In fact, after the Civil War when African American gained the right to vote, illiteracy was used as a way to disenfranchise black voters. In many southern states, you were required to take a literacy test and if you couldn't read you were not allowed to vote. Obtaining an education was seen as a way to obtain a better quality of life, and the struggle to attain one made an education prized that much more. Many Montgomery County teachers and students recall the emphasis put on schooling by their parents, and much was sacrificed to meet that goal.
It was not until 1872 that Maryland law provided for the construction of public schools for black students. However, the Montgomery County school board resisted the construction and maintenance of black schools - a problem that lasted up until the 1940s. Communities that requested schools often faced stalling tactics. In addition, the county would not purchase land for black schools the way they did for the white population. Instead, the African American community had to find and pay for school land themselves. Once school were built, repairs to crumbling and inadequate buildings were refused, and some schools that completely burned down were ignored for years, forcing teachers to find other places to hold class. Churches that hosted neighborhood schools were often denied rent by the county. The academic calendar was months shorter than that of the white schools; teacher qualifications were ignored, and the official wage scale was much lower.
In the late 19th century many schools - black and white - in rural communities around the county were simple, one-room affairs, but white schools were given the funds to rebuild and expand as necessary while black schools were neglected. African Americans often received used textbooks and supplies (and even buildings) that were deemed no longer fit for use by white children. Out of their meager salaries - which were far lower than those of white teachers - teachers at the colored schools had to pay for their own transportation and/or room and board. Adding insult to injury, black schools were faced with frequent shortages and abrupt terminations of the school year.

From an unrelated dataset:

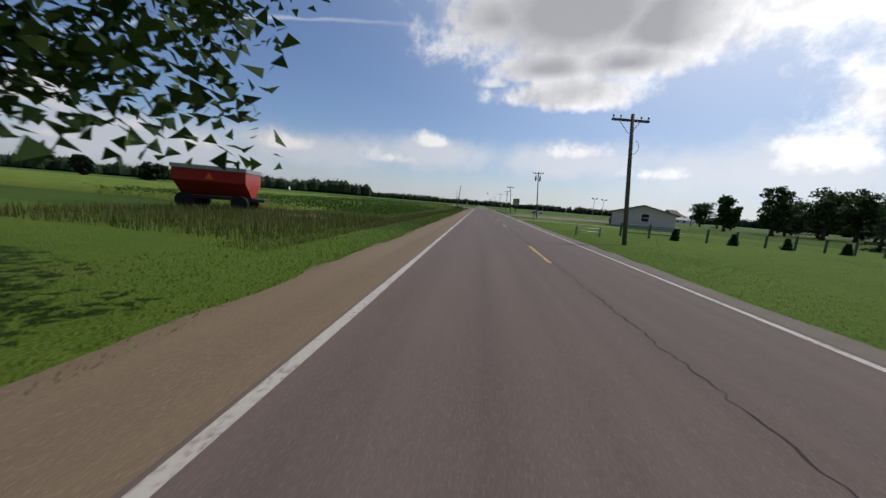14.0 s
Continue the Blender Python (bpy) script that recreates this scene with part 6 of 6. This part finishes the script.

While white students and teachers attended school for a full nine months each year, the school board sometimes closed black schools as early as March, meaning classes were suspended and staff wages halted. Often no excuse was offered other than 'funds were low.' Despite these restrictive circumstances, teachers and parents gave much of their own time and money to provide as quality an education as was possible.
Conditions began to improve somewhat in the 20th century. In 1917 Julius Rosenwald, a director with Sears, Roebuck & Co., started a foundation to match funds raised for black schools in Southern states. Not surprisingly, Montgomery County's Board of Education did not contribute matching funds. However, the Rosenwald Fund was still a boon for black community - now they only had to raise half the money they would have previously. Rosenwald schools - which were frame buildings, painted yellow with brown trim - conformed to a standard of construction that was considerably higher than that of many existing schools. The fifteen elementary schools built in Montgomery County with Rosenwald funds were a far cry from the spacious brick buildings that housed most white elementary schools, but were still an improvement over the one room shacks where so many African American children were taught.
It was not until 1954 that a federal Supreme Court decision finally forced the hands of the State of Maryland, and Montgomery County, to provide equal education. In the now famous Brown v. Board of Education of Topeka Kansas decision, the Supreme Court outlawed segregation in public schools. A year later, on May 31, 1955, the Court added its second unanimous opinion on the case dictating that all school districts proceed with desegregation with due speed. The speed of integrating Maryland's schools differed greatly by region. Baltimore City had already begun planning for desegregation before the Brown v. Board of Education decision was made. Some southern counties took over ten years to fully implement integration. In Montgomery County, public reaction was mixed. With some factions insisting that integration take place immediately and in full, with others demanding the process be slow and cautious, the Montgomery County Board of Education decided to analyze the situation - in other words, to stall and wait.
In June of 1955, the Maryland Attorney General declared that all legal obstacles to desegregation had indeed been removed. As its first step, the Montgomery County Board of Education appointed a nineteen member advisory committee on integration. Eight of its members were black, including Parlett Moore, the principal of Lincoln Junior High School, and Noah E. Clarke, who helped start the first black secondary school. Both the Board and the Committee were divided on the speed with which integration should take place. Some members of the (all white) School Board seemed willing to stall integration into oblivion; it was suggested that the process take place one grade at a time, with one year in between for evaluation. Board member Rose Kramer, pointing out that this would take 24 years, was able to put an end to this plan. The Committee majority recommended gradualism, but three minority reports (in addition to several white and black school PTA group resolutions) urged a full and immediate integration. Gradualism won.
In 1961 the Montgomery County Public School System was declared fully integrated. Even then - as the School Board admitted - there were still a number of all-white schools, and some schools were considered "integrated" only by the black faculty assigned to them. Although schools were considered desegregated, housing and most other public services were not, and some schools had no African American residents in their district. As a result, school districts remained segregated for several years. Even after Maryland's Fair Housing law was passed in 1971, neighborhood integration remains a problem our schools still face today.